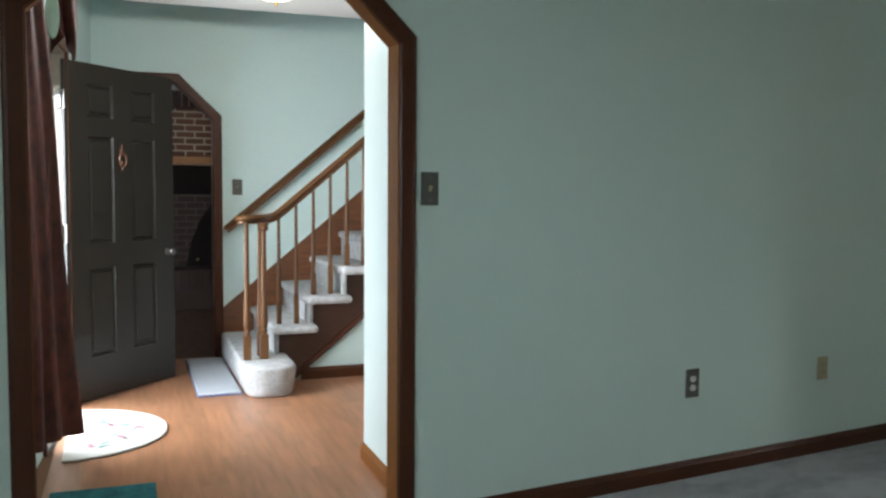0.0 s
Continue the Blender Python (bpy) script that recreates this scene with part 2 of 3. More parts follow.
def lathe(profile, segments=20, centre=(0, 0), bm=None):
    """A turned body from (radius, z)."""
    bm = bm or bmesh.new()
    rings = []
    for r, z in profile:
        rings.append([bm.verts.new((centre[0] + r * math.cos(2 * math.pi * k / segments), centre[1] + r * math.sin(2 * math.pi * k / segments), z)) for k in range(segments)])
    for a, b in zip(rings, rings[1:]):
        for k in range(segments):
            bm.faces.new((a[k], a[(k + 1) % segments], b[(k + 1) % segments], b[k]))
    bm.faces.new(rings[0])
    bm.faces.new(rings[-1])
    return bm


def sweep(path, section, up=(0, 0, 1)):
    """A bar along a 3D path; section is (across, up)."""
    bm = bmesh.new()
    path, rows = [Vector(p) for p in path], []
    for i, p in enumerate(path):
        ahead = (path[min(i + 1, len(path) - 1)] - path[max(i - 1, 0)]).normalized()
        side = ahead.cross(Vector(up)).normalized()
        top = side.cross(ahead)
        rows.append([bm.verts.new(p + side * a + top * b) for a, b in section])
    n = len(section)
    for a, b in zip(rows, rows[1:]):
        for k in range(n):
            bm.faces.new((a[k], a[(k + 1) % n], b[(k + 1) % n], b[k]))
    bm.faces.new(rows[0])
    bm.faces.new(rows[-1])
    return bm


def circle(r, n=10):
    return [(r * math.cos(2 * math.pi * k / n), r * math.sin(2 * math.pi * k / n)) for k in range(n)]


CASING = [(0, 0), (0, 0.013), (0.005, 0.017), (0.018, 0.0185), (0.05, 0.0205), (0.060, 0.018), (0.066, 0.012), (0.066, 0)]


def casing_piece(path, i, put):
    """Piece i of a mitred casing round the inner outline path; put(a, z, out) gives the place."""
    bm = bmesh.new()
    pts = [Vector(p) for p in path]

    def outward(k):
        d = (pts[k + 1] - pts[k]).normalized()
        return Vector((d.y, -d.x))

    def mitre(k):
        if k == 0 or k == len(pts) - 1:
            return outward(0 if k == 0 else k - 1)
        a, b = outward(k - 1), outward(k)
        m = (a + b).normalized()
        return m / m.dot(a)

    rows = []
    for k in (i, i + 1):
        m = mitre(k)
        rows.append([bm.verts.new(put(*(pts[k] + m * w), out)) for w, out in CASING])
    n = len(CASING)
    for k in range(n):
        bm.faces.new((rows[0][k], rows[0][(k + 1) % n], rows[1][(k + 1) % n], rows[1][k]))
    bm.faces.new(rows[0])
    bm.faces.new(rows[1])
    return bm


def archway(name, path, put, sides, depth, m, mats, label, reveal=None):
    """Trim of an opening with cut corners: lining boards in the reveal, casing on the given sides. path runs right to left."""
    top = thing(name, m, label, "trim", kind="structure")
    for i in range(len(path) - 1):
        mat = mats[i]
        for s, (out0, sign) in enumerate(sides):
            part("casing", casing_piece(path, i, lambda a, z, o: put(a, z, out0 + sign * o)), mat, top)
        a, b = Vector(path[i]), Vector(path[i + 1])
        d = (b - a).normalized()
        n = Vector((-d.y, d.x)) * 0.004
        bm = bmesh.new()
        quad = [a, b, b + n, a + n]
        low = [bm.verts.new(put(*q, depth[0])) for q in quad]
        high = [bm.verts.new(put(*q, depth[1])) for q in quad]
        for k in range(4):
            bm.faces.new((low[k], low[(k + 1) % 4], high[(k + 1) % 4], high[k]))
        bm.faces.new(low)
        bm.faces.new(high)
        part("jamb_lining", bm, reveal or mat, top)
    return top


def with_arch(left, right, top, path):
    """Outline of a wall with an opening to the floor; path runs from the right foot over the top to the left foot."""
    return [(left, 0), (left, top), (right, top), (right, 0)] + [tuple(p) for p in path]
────
■ **Short problem**
Write out each line again precisely as it appears, skipping every picture.

■ **Exercise output**
0.0 s
Continue the Blender Python (bpy) script that recreates this scene with part 2 of 3. More parts follow.
def lathe(profile, segments=20, centre=(0, 0), bm=None):
    """A turned body from (radius, z)."""
    bm = bm or bmesh.new()
    rings = []
    for r, z in profile:
        rings.append([bm.verts.new((centre[0] + r * math.cos(2 * math.pi * k / segments), centre[1] + r * math.sin(2 * math.pi * k / segments), z)) for k in range(segments)])
    for a, b in zip(rings, rings[1:]):
        for k in range(segments):
            bm.faces.new((a[k], a[(k + 1) % segments], b[(k + 1) % segments], b[k]))
    bm.faces.new(rings[0])
    bm.faces.new(rings[-1])
    return bm


def sweep(path, section, up=(0, 0, 1)):
    """A bar along a 3D path; section is (across, up)."""
    bm = bmesh.new()
    path, rows = [Vector(p) for p in path], []
    for i, p in enumerate(path):
        ahead = (path[min(i + 1, len(path) - 1)] - path[max(i - 1, 0)]).normalized()
        side = ahead.cross(Vector(up)).normalized()
        top = side.cross(ahead)
        rows.append([bm.verts.new(p + side * a + top * b) for a, b in section])
    n = len(section)
    for a, b in zip(rows, rows[1:]):
        for k in range(n):
            bm.faces.new((a[k], a[(k + 1) % n], b[(k + 1) % n], b[k]))
    bm.faces.new(rows[0])
    bm.faces.new(rows[-1])
    return bm


def circle(r, n=10):
    return [(r * math.cos(2 * math.pi * k / n), r * math.sin(2 * math.pi * k / n)) for k in range(n)]


CASING = [(0, 0), (0, 0.013), (0.005, 0.017), (0.018, 0.0185), (0.05, 0.0205), (0.060, 0.018), (0.066, 0.012), (0.066, 0)]


def casing_piece(path, i, put):
    """Piece i of a mitred casing round the inner outline path; put(a, z, out) gives the place."""
    bm = bmesh.new()
    pts = [Vector(p) for p in path]

    def outward(k):
        d = (pts[k + 1] - pts[k]).normalized()
        return Vector((d.y, -d.x))

    def mitre(k):
        if k == 0 or k == len(pts) - 1:
            return outward(0 if k == 0 else k - 1)
        a, b = outward(k - 1), outward(k)
        m = (a + b).normalized()
        return m / m.dot(a)

    rows = []
    for k in (i, i + 1):
        m = mitre(k)
        rows.append([bm.verts.new(put(*(pts[k] + m * w), out)) for w, out in CASING])
    n = len(CASING)
    for k in range(n):
        bm.faces.new((rows[0][k], rows[0][(k + 1) % n], rows[1][(k + 1) % n], rows[1][k]))
    bm.faces.new(rows[0])
    bm.faces.new(rows[1])
    return bm


def archway(name, path, put, sides, depth, m, mats, label, reveal=None):
    """Trim of an opening with cut corners: lining boards in the reveal, casing on the given sides. path runs right to left."""
    top = thing(name, m, label, "trim", kind="structure")
    for i in range(len(path) - 1):
        mat = mats[i]
        for s, (out0, sign) in enumerate(sides):
            part("casing", casing_piece(path, i, lambda a, z, o: put(a, z, out0 + sign * o)), mat, top)
        a, b = Vector(path[i]), Vector(path[i + 1])
        d = (b - a).normalized()
        n = Vector((-d.y, d.x)) * 0.004
        bm = bmesh.new()
        quad = [a, b, b + n, a + n]
        low = [bm.verts.new(put(*q, depth[0])) for q in quad]
        high = [bm.verts.new(put(*q, depth[1])) for q in quad]
        for k in range(4):
            bm.faces.new((low[k], low[(k + 1) % 4], high[(k + 1) % 4], high[k]))
        bm.faces.new(low)
        bm.faces.new(high)
        part("jamb_lining", bm, reveal or mat, top)
    return top


def with_arch(left, right, top, path):
    """Outline of a wall with an opening to the floor; path runs from the right foot over the top to the left foot."""
    return [(left, 0), (left, top), (right, top), (right, 0)] + [tuple(p) for p in path]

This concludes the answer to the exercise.